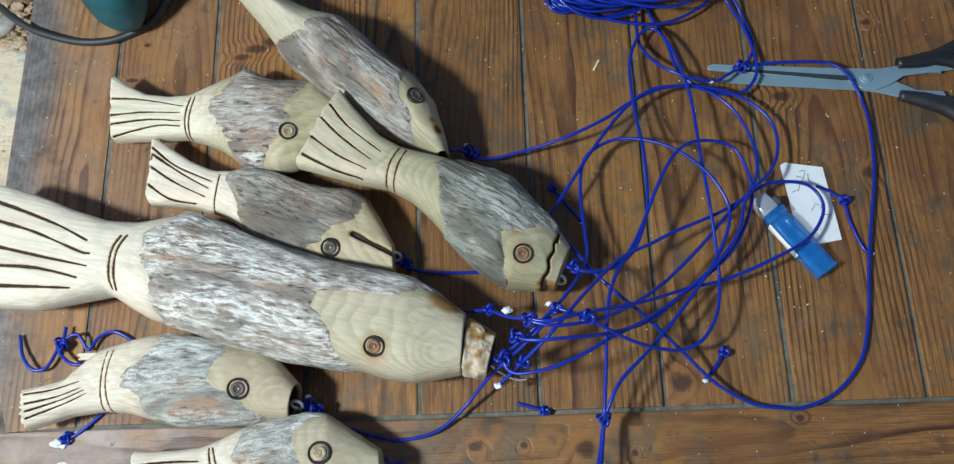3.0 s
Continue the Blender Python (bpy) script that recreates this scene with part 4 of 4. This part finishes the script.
cord("long blue cord knotted over the scissors blade", [(268, 420), (282, 385), (298, 358), (306, 325), (300, 307), (291, 300), (308, 302), (346, 301), (372, 296), (391, 273), (397, 239), (393, 192), (383, 148), (375, 110), (368, 68), (357, 33), (334, 7), (306, -5), (287, -5), (264, 0), (237, 18), (215, 44), (188, 76), (160, 104), (141, 126), (122, 152)],
     0.0, [(291, 300, 26, 11), (325, 302, 30, 10), (350, 301, 26, 10), (378, 292, 24, 11), (280, 390, 34, 16)], [(291, 300, 0.0050)], wave=0.002, air=1.0)
cord("blue cord looped over the lighter and the card", [(36, 83), (61, 84), (77, 79), (95, 77), (113, 75), (138, 80), (189, 87), (225, 96), (256, 102), (294, 117), (327, 134), (342, 153), (344, 169), (334, 183), (314, 187), (295, 183), (269, 164), (240, 133), (206, 102), (174, 82), (143, 73), (117, 71), (95, 75)],
     0.003, [(318, 131, 26, 17), (338, 146, 16, 12), (294, 183, 20, 16)], [(95, 77, 0.0052), (61, 85, 0.0038)], [(77, 84, 0.0042)], air=1.0)
cord("blue cord tied to the mouth of a carved fish", [(-94, 10), (-86, 8), (-59, -8), (-29, -18), (-10, -20), (15, -14), (35, 2), (60, 30), (91, 57), (113, 79)], 0.0, [(-90, 9, 16, 24)], [(-86, 7, 0.0052), (-80, 4, 0.0044)], [(-86, 13, 0.0030)], wave=0.002, air=1.0)
cord("blue cord tied to the mouth of a carved fish", [(-19, 127), (-14, 127), (1, 120), (32, 118), (63, 118)], 0.0, [(-16, 127, 12, 16)], [(-13, 128, 0.0056), (-8, 124, 0.0044)])
cord("short blue cord with a knot beside the card", [(343, 184), (354, 178), (364, 168), (367, 149), (374, 126), (381, 121)], 0.0, [], [(364, 169, 0.0040)], [(381, 121, 0.0018), (365, 172, 0.0020)], wave=0.001)
OFFCUT = "short offcut of blue cord with a white end"
cord(OFFCUT, [(79, 6), (90, 3), (101, -1)], 0.0, [], [(101, -1, 0.0032)], [(104, -1, 0.0020)], wave=0.0)
cord(OFFCUT, [(248, 42), (241, 31), (231, 20)], 0.0, [], [(248, 42, 0.0036)], [(231, 19, 0.0026), (251, 44, 0.0018)], wave=0.0)
cord(OFFCUT, [(117, 192), (129, 176), (141, 159)], 0.0, [], [(117, 192, 0.0030)], [(141, 159, 0.0022)], wave=0.0)
cord("knotted loop of blue cord beneath a carved fish tail", [(-336, 77), (-330, 60), (-320, 47), (-309, 48), (-301, 63), (-299, 69), (-285, 75), (-275, 62), (-268, 72), (-255, 77), (-236, 66), (-225, 50)], 0.002, [(-325, 52, 22, 9), (-285, 72, 16, 9)], [(-299, 68, 0.0048)], wave=0.006)
cord("blue cord end knotted beneath a carved fish tail", [(-296, 82), (-297, 72), (-300, 63), (-288, 51), (-268, 49), (-250, 46)], 0.002, [], [(-298, 66, 0.0040)])
cord("blue cord with frayed white end on the front board", [(-240, 26), (-255, 13), (-266, 3), (-277, -6), (-290, -13)], 0.001, [], [(-286, -10, 0.0042)], [(-294, -14, 0.0048), (-289, -16, 0.0030)], wave=0.0)
cord("blue cord tied to the mouth of a carved fish", [(-25, -35), (-17, -45), (-11, -55), (2, -68), (13, -83), (30, -108)], 0.001, [(-25, -35, 14, 18)], [(-16, -43, 0.0050), (-13, -51, 0.0046)], wave=0.0)
cord("knotted blue cord end with a frayed white tip", [(149, -8), (146, -20), (144, -32), (141, -46)], 0.001, [], [], [(140, -48, 0.0030), (146, -50, 0.0020)], wave=0.0, air=0.9)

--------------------

_Work to complete:_ Copy out all of the data word for word. Do not carry over any picture.

_Correct result:_
3.0 s
Continue the Blender Python (bpy) script that recreates this scene with part 4 of 4. This part finishes the script.
cord("long blue cord knotted over the scissors blade", [(268, 420), (282, 385), (298, 358), (306, 325), (300, 307), (291, 300), (308, 302), (346, 301), (372, 296), (391, 273), (397, 239), (393, 192), (383, 148), (375, 110), (368, 68), (357, 33), (334, 7), (306, -5), (287, -5), (264, 0), (237, 18), (215, 44), (188, 76), (160, 104), (141, 126), (122, 152)],
     0.0, [(291, 300, 26, 11), (325, 302, 30, 10), (350, 301, 26, 10), (378, 292, 24, 11), (280, 390, 34, 16)], [(291, 300, 0.0050)], wave=0.002, air=1.0)
cord("blue cord looped over the lighter and the card", [(36, 83), (61, 84), (77, 79), (95, 77), (113, 75), (138, 80), (189, 87), (225, 96), (256, 102), (294, 117), (327, 134), (342, 153), (344, 169), (334, 183), (314, 187), (295, 183), (269, 164), (240, 133), (206, 102), (174, 82), (143, 73), (117, 71), (95, 75)],
     0.003, [(318, 131, 26, 17), (338, 146, 16, 12), (294, 183, 20, 16)], [(95, 77, 0.0052), (61, 85, 0.0038)], [(77, 84, 0.0042)], air=1.0)
cord("blue cord tied to the mouth of a carved fish", [(-94, 10), (-86, 8), (-59, -8), (-29, -18), (-10, -20), (15, -14), (35, 2), (60, 30), (91, 57), (113, 79)], 0.0, [(-90, 9, 16, 24)], [(-86, 7, 0.0052), (-80, 4, 0.0044)], [(-86, 13, 0.0030)], wave=0.002, air=1.0)
cord("blue cord tied to the mouth of a carved fish", [(-19, 127), (-14, 127), (1, 120), (32, 118), (63, 118)], 0.0, [(-16, 127, 12, 16)], [(-13, 128, 0.0056), (-8, 124, 0.0044)])
cord("short blue cord with a knot beside the card", [(343, 184), (354, 178), (364, 168), (367, 149), (374, 126), (381, 121)], 0.0, [], [(364, 169, 0.0040)], [(381, 121, 0.0018), (365, 172, 0.0020)], wave=0.001)
OFFCUT = "short offcut of blue cord with a white end"
cord(OFFCUT, [(79, 6), (90, 3), (101, -1)], 0.0, [], [(101, -1, 0.0032)], [(104, -1, 0.0020)], wave=0.0)
cord(OFFCUT, [(248, 42), (241, 31), (231, 20)], 0.0, [], [(248, 42, 0.0036)], [(231, 19, 0.0026), (251, 44, 0.0018)], wave=0.0)
cord(OFFCUT, [(117, 192), (129, 176), (141, 159)], 0.0, [], [(117, 192, 0.0030)], [(141, 159, 0.0022)], wave=0.0)
cord("knotted loop of blue cord beneath a carved fish tail", [(-336, 77), (-330, 60), (-320, 47), (-309, 48), (-301, 63), (-299, 69), (-285, 75), (-275, 62), (-268, 72), (-255, 77), (-236, 66), (-225, 50)], 0.002, [(-325, 52, 22, 9), (-285, 72, 16, 9)], [(-299, 68, 0.0048)], wave=0.006)
cord("blue cord end knotted beneath a carved fish tail", [(-296, 82), (-297, 72), (-300, 63), (-288, 51), (-268, 49), (-250, 46)], 0.002, [], [(-298, 66, 0.0040)])
cord("blue cord with frayed white end on the front board", [(-240, 26), (-255, 13), (-266, 3), (-277, -6), (-290, -13)], 0.001, [], [(-286, -10, 0.0042)], [(-294, -14, 0.0048), (-289, -16, 0.0030)], wave=0.0)
cord("blue cord tied to the mouth of a carved fish", [(-25, -35), (-17, -45), (-11, -55), (2, -68), (13, -83), (30, -108)], 0.001, [(-25, -35, 14, 18)], [(-16, -43, 0.0050), (-13, -51, 0.0046)], wave=0.0)
cord("knotted blue cord end with a frayed white tip", [(149, -8), (146, -20), (144, -32), (141, -46)], 0.001, [], [], [(140, -48, 0.0030), (146, -50, 0.0020)], wave=0.0, air=0.9)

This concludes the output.